Consistent with the intention to do no more than codify existing holdings on the admissibility of expert testimony, the amended rule does not attempt to define the standard of reliability but leaves that to further development through case law. The amendment also leaves unchanged Ohio's rejection of Frye as the exclusive standard of reliability. Similarly, the amendment does not purport to supplant existing case law as to the acceptable means for showing reliability, whether through judicial notice or testimony. Further, the law remains unchanged that the inquiry as to reliability is appropriately directed, not to the correctness or credibility of the conclusions reached by the expert witness, but to the reliability of the principles and methods used to reach those conclusions.

(While decisions under the federal rules of evidence are frequently inapposite to the interpretation of the Ohio rules, see Evid. R. 102, the federal counterpart to Evid. R. 702 has been interpreted as incorporating a reliability requirement. Daubert, supra. To that extent, the United States Supreme Court's discussion of the considerations that may be relevant to a reliability determination may also be helpful in construing the Ohio rule. See id., 113 S. Ct. at 2795-2796.)

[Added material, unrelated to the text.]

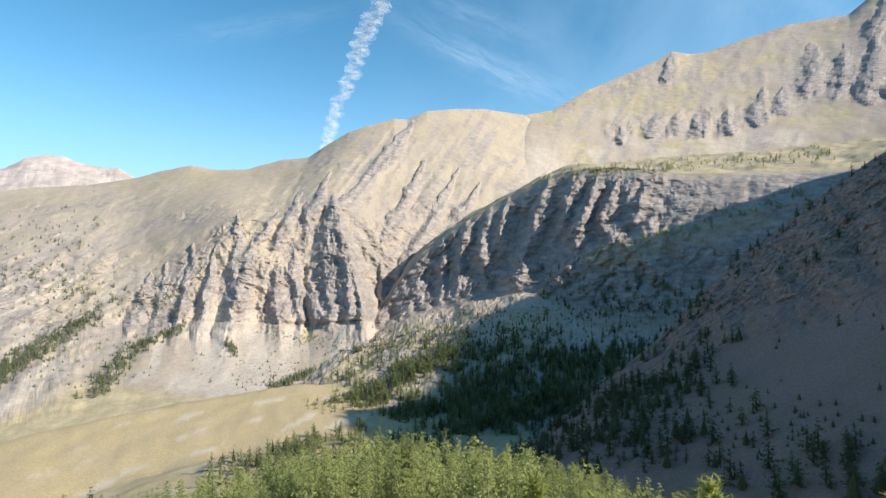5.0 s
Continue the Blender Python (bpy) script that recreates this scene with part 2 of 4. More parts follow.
class Land:
    """A landform spun round the look-out. edges: lines of (degrees, rise, metres out) from its foot over its crest to its back; rise is in degrees, or metres with metres=True."""

    def __init__(self, name, az, edges, rows, shape, zones, material, label, metres=False, closed=False, facets=False):
        az = np.asarray(az)
        lines = []
        for e in edges:
            e = np.array(e, float)
            even = np.arange(az[0], az[-1] + 0.1, 0.1)
            r = np.interp(az, even, rounded(np.interp(even, e[:, 0], e[:, 2]), 25, closed))
            line = np.interp(even, e[:, 0], e[:, 1])
            sharp, soft = (np.interp(az, even, rounded(line, w, closed)) for w in ((1, 35) if len(e) > 18 and not metres else (12, 12)))
            lines.append((r, *((h if metres else r * np.tan(np.radians(h))) for h in (sharp, soft))))
        R, Z, V = [], [], []
        for k, n in enumerate(rows):
            (r0, z0, y0), (r1, z1, y1) = lines[k], lines[k + 1]
            for s in np.arange(n) / n:
                R.append(r0 + (r1 - r0) * s), Z.append(y0 + (y1 - y0) * s + (z1 - y1) * s ** 9 + (z0 - y0) * (1 - s) ** 7), V.append(k + s)
        R.append(lines[-1][0]), Z.append(lines[-1][1]), V.append(len(rows))
        R, Z, V = np.array(R), np.array(Z), np.array(V)
        A = np.broadcast_to(az, R.shape)
        el = np.degrees(np.arctan2(Z, R))
        p = np.stack([R * np.sin(np.radians(A)), R * np.cos(np.radians(A)), Z], -1)
        vv = np.broadcast_to(V[:, None], R.shape)
        flat = lambda q: q.reshape(-1, *q.shape[2:])
        toward, lift = shape(flat(A), flat(el), flat(vv), flat(p))
        dist = np.linalg.norm(flat(p), axis=1)
        p = flat(p) * (1 - toward / np.maximum(dist, 1))[:, None]
        p[:, 2] += lift
        self.el = np.degrees(np.arctan2(p[:, 2], np.hypot(p[:, 0], p[:, 1]))).reshape(R.shape)
        z = zones(flat(A), self.el.ravel(), flat(vv), p)
        self.grid, self.az, self.top = (p + HUB).reshape(*R.shape, 3), az, V
        n, m = R.shape
        i = np.arange(n - 1)[:, None] * m + np.arange(m - 1)
        quads = np.stack([i, i + 1, i + m + 1, i + m], -1).reshape(-1, 4)
        me = mesh_of(name, p + HUB, quads, material, np.clip(np.stack(z, 1), 0, 1), facets)
        self.ob = tagged(new(name, me), label, kind="structure")

    def at(self, az, el=None, out=None):
        """The place on the land at a bearing: first met at a rise el, or out metres away."""
        i = int(np.clip(np.searchsorted(self.az, az) - 1, 0, len(self.az) - 2))
        x = i + min(max((az - self.az[i]) / (self.az[i + 1] - self.az[i]), 0), 1)
        col = self.grid[:, i] * (1 - x + i) + self.grid[:, i + 1] * (x - i)
        if out is None:
            e = self.el[:, i] * (1 - x + i) + self.el[:, i + 1] * (x - i)
            over = np.nonzero((e[1:] >= el) & (e[:-1] < el))[0]
            if not len(over):
                return None
            j = over[0]
            f = (el - e[j]) / max(e[j + 1] - e[j], 1e-6)
        else:
            d = np.hypot(col[:, 0], col[:, 1])
            j = min(max(int(np.searchsorted(d, out)) - 1, 0), len(d) - 2)
            f = min(max((out - d[j]) / max(d[j + 1] - d[j], 1e-6), 0), 1)
        return col[j] * (1 - f) + col[j + 1] * f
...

Because the amendment is not intended to change existing law, the procedure for challenging and determining the admissibility of expert proofs likewise remains unchanged. As has been true under the original rule, there may be cases where the issues raised by a proffer of expert testimony can be most efficiently resolved by pre-trial hearing, briefing, and argument. In other cases, however, the issues can be resolved as adequately by objection and decision during trial. In either case, these have been, and will continue to be, matters that are determined by the timing of the parties' motions and by the scheduling and supervisory authority of the trial court.